Ríos – No momento não faltam suprimentos de alimentação, nem há nenhum problema com os serviços básicos. O que existe é uma forte censura de todos os meios de comunicação. Só se transmite a voz do Estado. É mais provável que os estrangeiros entendam mais do que está acontecendo em Honduras do que os próprios hondurenhos. A manifestação midiática está alegre com a morte de civis, como no franquismo. A origem do golpe no fascismo é evidente. Na década de 1940, (Roberto) Micheletti foi à Itália para se juntar numa coluna de Mussolini. Mas hoje a população não está em condições mais precárias do que as que já vivia: pessoas com fome, que não têm sapatos e caminham todo dia nas ruas. Nós estamos buscando estratégias para hidratar as pessoas, para nutri-las melhor e vitaminar a luta.

Fórum – A embaixada dos EUA já afirmou que pode ofertar armas à população caso ela queira se envolver no conflito armado. Por que a resistência se mantém pela via pacífica?
Ríos – Para a indústria estadunidense não lhe serve a resistência pacífica. Só lhe interessa se houver demanda de armas e que haja conflito armado, porque isso contribuiria com a economia do país, que ultimamente não anda muito bem.

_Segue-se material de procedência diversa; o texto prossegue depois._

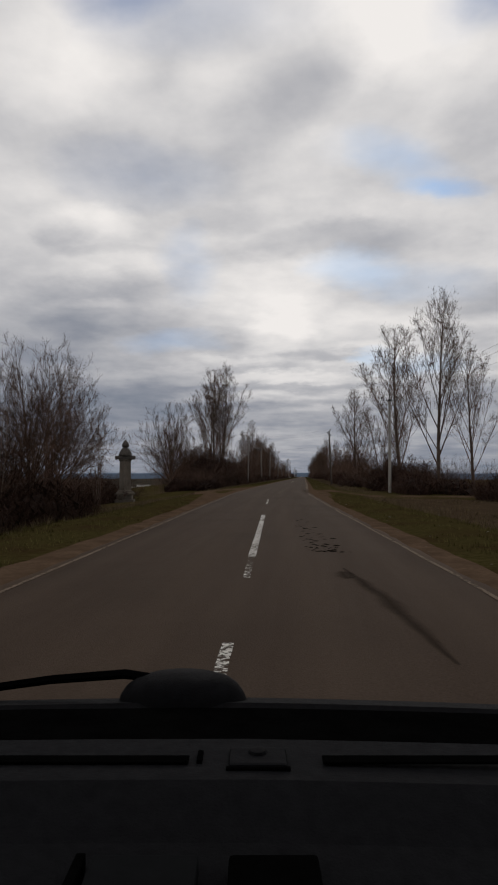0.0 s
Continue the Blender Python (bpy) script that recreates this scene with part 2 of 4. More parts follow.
def soft_stain(name, tone):
    """A worn stain that thins out towards its rim, which lies at u = 0 and u = 1."""
    mat = bpy.data.materials.new(name)
    mat.use_nodes = True
    k = Nodes(mat.node_tree)
    across = k.add("ShaderNodeSeparateXYZ", sockets={0: k.add("ShaderNodeTexCoord", 2)})
    rim = k.math("SUBTRACT", 1.0, k.math("ABSOLUTE", k.math("MULTIPLY_ADD", across, 2.0, -1.0)))
    grit = k.noise(k.add("ShaderNodeTexCoord", 3), 9.0, 6.0, 0.65)
    cover = k.math("MULTIPLY", k.spread(k.math("ADD", rim, k.math("MULTIPLY", grit, 0.7)), 0.4, 1.5), 0.55)
    body = k.add("ShaderNodeBsdfPrincipled", sockets={"Base Color": tone, "Roughness": 1.0, "Specular IOR Level": 0.0})
    clear = k.add("ShaderNodeBsdfTransparent")
    k.add("ShaderNodeOutputMaterial", None, sockets={0: k.add("ShaderNodeMixShader", sockets={0: cover, 1: clear, 2: body})})
    return mat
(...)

Além do que, é uma boa retaguarda para a ofensiva que os Estados Unidos planejam contra a Venezuela. Para se ter uma idéia, Honduras corresponde a 0,3% da economia dos Estados Unidos, e eles representam para nós 80% de nossas exportações. Como se diz, o país que compra, manda, e o país que vende, serve.

Fórum – Você acredita então que os Estados Unidos já sabiam do golpe e participaram dele?
Ríos – Claro. Até a ultra-direita norte-americana disse que quem apoia e está se encarregando do golpe é a CIA. Precisamos lembrar que ainda enfrentamos uma escalada militar no Oriente Médio, que a própria população norte-americana não aprova. Então se precisava de um novo espetáculo militar. Os Estados Unidos precisam de uma guerra em Honduras para intervir militarmente. Por isso continuamos mantendo a resistência pacífica. Em algum momento teremos que usar armas, mas em um momento específico.

Fórum – Qual é sua avaliação do governo Zelaya? Havia uma caminhada em direção ao socialismo? Agora a alternativa é somente socialista?
Ríos – Havia um processo de reforma capitalista importante, porque em Honduras a oligarquia tinha muito controle da economia e uma dominação tremendamente ideológica sobre a população. A oligarquia hondurenha concentra 90% da renda em torno de dez famílias. Houve três vias pelas quais se deu a acumulação de capital da oligarquia hondurenha: a primeira foi pelo roubo direto do Estado; a segunda foi pela superexploração; e a terceira foi pelo narcotráfico. Antes da consulta, se falava em aprofundar a democracia. Agora, fala-se em um governo sem oligarcas, fala-se da luta de classes. Antes, as pessoas acreditavam na democracia, e o golpe introduziu nas pessoas a consciência de classe.

Fórum – Então a consciência política do povo aumentou com a mobilização pós-golpe?
Ríos – Sim. Pode-se dizer que, em porcentagem, as pessoas que participavam da resistência ao golpe e manifestavam-se nas ruas era muito baixo. Agora, a maioria das pessoas tem participado do debate político e está a favor das forças sociais mais importantes. Pode-se dizer que o golpe, do ponto de vista da esquerda, contribuiu enormemente para a incorporação de pessoas à luta.

Fórum – Como está a ajuda internacional para o país? A maioria apoia o golpe ou a resistência?
Ríos – Há dois tipos de ajuda internacional: a oficial, através do governo, que agora está paralisado porque nenhum governo do mundo reconhece o governo de Micheletti; e o apoio internacional à resistência. Basicamente o apoio à resistência é moral, e isso anima muito os hondurenhos a continuar nas ruas porque entendem que a luta exemplifica o que deve ser a luta popular contra ações como a que foi tomada pela oligarquia.

Revista Fórum – Houve participação da Igreja no golpe?
Ríos – Toda a Igreja Católica apoiou o golpe e a igreja evangélica também. São da igreja evangélica os mais ligados à classe dominante. O representante máximo da Igreja Católica, o Cárdena, só ele tem uma fortuna de US$ 40 milhões. Ele é “a” oligarquia de Honduras.